*Directions for this task*. In the entries below, find every line holding the string "Blender" and collect it.

** BEGIN Provided data **

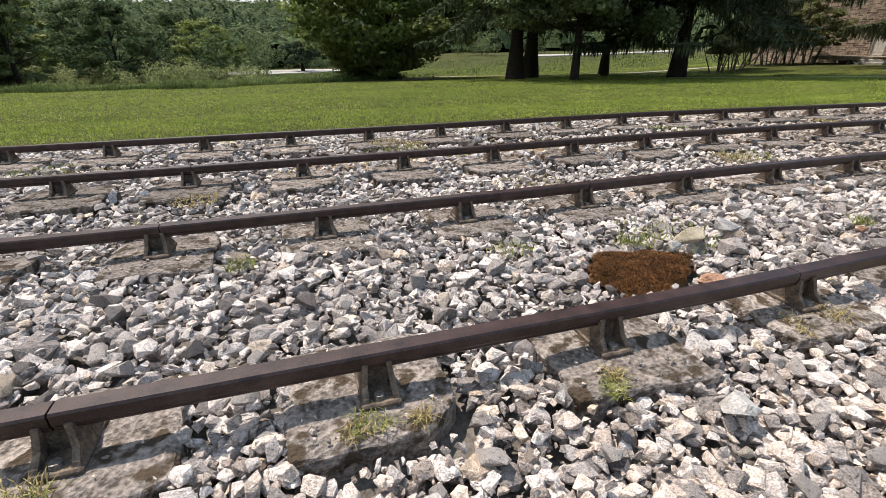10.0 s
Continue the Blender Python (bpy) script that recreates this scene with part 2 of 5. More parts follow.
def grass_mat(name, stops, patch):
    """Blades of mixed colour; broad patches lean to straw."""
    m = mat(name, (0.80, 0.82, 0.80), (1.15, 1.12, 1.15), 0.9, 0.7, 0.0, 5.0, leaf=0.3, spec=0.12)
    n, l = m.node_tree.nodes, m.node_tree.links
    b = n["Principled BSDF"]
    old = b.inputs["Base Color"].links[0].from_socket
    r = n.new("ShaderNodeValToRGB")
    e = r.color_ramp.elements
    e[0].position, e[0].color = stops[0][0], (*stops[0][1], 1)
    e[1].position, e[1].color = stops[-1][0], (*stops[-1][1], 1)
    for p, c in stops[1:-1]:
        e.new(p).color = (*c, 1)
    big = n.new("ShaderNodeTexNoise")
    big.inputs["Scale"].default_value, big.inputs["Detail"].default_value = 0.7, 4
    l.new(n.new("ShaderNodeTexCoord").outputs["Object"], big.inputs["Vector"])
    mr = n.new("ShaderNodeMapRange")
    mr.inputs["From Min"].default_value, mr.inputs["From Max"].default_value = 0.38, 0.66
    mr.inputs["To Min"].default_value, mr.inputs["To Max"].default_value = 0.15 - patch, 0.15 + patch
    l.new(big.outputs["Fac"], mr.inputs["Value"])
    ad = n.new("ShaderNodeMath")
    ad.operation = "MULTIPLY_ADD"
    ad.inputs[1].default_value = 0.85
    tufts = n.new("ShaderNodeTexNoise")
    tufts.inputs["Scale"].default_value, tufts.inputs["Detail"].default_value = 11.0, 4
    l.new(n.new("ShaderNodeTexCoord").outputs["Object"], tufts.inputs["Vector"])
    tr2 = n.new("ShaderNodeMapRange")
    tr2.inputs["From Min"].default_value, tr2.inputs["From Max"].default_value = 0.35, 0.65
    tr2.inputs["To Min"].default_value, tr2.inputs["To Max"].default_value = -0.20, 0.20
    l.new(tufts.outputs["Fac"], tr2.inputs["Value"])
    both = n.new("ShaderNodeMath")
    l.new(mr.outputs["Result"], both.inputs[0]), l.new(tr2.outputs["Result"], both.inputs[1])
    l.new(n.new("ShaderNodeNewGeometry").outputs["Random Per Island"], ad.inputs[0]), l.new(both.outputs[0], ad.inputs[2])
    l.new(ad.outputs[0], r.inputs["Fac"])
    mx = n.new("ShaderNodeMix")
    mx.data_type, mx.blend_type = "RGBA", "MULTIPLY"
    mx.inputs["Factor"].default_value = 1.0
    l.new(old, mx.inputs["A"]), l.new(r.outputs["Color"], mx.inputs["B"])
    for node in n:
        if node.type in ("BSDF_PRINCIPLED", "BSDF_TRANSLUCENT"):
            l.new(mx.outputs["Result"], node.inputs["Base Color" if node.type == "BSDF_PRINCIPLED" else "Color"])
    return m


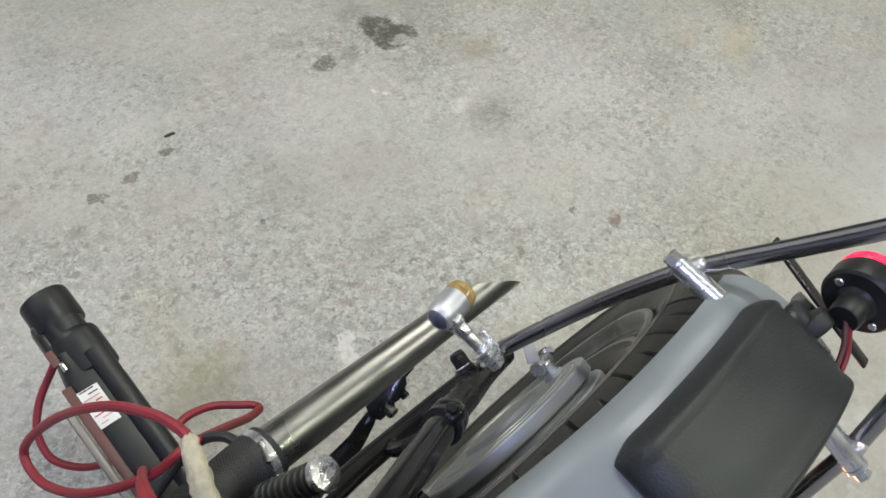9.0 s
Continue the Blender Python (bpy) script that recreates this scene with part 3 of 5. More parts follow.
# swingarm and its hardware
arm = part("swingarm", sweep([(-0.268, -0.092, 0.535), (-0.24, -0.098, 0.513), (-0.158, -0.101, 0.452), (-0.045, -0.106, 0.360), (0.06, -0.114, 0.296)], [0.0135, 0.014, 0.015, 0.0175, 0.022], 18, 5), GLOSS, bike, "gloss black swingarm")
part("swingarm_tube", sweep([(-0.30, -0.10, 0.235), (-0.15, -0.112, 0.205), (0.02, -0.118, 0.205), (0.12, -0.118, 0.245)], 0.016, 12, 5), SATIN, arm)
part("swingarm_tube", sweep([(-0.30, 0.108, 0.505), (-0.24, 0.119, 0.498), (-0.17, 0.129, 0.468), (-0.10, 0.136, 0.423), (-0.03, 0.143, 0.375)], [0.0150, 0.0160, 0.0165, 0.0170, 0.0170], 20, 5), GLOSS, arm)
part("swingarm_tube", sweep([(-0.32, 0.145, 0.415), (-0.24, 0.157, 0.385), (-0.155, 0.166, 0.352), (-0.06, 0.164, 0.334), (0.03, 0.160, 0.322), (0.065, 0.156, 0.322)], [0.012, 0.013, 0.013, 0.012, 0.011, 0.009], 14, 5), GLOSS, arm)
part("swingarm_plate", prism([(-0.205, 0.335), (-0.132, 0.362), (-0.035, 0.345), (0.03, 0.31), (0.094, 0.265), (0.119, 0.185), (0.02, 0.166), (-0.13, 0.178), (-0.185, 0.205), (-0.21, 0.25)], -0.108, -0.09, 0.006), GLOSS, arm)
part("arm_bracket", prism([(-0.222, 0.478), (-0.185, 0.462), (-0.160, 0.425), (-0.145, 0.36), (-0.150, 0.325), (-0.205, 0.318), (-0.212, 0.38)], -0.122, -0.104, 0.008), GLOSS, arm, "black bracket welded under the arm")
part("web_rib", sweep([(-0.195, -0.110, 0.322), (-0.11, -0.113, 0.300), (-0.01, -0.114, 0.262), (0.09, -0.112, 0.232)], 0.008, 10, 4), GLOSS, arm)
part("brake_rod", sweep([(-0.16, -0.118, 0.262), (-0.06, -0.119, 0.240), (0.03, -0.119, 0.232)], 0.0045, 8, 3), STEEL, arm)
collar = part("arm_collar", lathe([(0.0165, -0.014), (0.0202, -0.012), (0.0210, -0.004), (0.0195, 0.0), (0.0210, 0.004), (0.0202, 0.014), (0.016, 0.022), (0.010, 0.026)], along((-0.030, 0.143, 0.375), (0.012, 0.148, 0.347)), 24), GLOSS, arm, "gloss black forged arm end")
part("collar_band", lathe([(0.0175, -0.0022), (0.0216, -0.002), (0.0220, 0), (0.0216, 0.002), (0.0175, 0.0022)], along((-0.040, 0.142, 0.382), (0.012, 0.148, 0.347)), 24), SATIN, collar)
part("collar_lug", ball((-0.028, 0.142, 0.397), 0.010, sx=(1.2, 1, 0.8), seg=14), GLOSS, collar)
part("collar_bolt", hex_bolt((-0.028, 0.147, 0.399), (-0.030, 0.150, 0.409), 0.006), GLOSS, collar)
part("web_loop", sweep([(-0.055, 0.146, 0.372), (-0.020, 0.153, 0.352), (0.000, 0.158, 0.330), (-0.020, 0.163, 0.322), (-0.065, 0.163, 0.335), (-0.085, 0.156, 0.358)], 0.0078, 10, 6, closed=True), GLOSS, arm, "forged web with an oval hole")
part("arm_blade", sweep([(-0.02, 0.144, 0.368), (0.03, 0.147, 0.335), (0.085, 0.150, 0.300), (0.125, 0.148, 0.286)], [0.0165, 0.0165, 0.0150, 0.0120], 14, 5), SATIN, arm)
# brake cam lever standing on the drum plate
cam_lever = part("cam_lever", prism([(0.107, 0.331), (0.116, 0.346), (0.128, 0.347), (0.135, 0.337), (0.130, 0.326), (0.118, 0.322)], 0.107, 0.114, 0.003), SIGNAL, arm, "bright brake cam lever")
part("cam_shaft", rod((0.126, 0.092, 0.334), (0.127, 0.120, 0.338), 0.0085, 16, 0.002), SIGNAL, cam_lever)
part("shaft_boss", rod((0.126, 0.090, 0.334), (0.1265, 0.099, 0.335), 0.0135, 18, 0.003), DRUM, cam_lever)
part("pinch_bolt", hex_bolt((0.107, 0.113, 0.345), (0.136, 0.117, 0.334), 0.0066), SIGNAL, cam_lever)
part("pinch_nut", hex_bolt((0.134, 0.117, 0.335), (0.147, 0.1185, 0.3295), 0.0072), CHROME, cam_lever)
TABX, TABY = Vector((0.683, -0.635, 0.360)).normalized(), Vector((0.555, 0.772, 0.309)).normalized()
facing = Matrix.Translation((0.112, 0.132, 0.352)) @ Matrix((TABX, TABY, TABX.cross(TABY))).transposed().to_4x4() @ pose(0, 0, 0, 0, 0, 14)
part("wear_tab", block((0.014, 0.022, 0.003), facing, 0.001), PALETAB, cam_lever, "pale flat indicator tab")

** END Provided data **

*Output*.
Continue the Blender Python (bpy) script that recreates this scene with part 2 of 5. More parts follow.
Continue the Blender Python (bpy) script that recreates this scene with part 3 of 5. More parts follow.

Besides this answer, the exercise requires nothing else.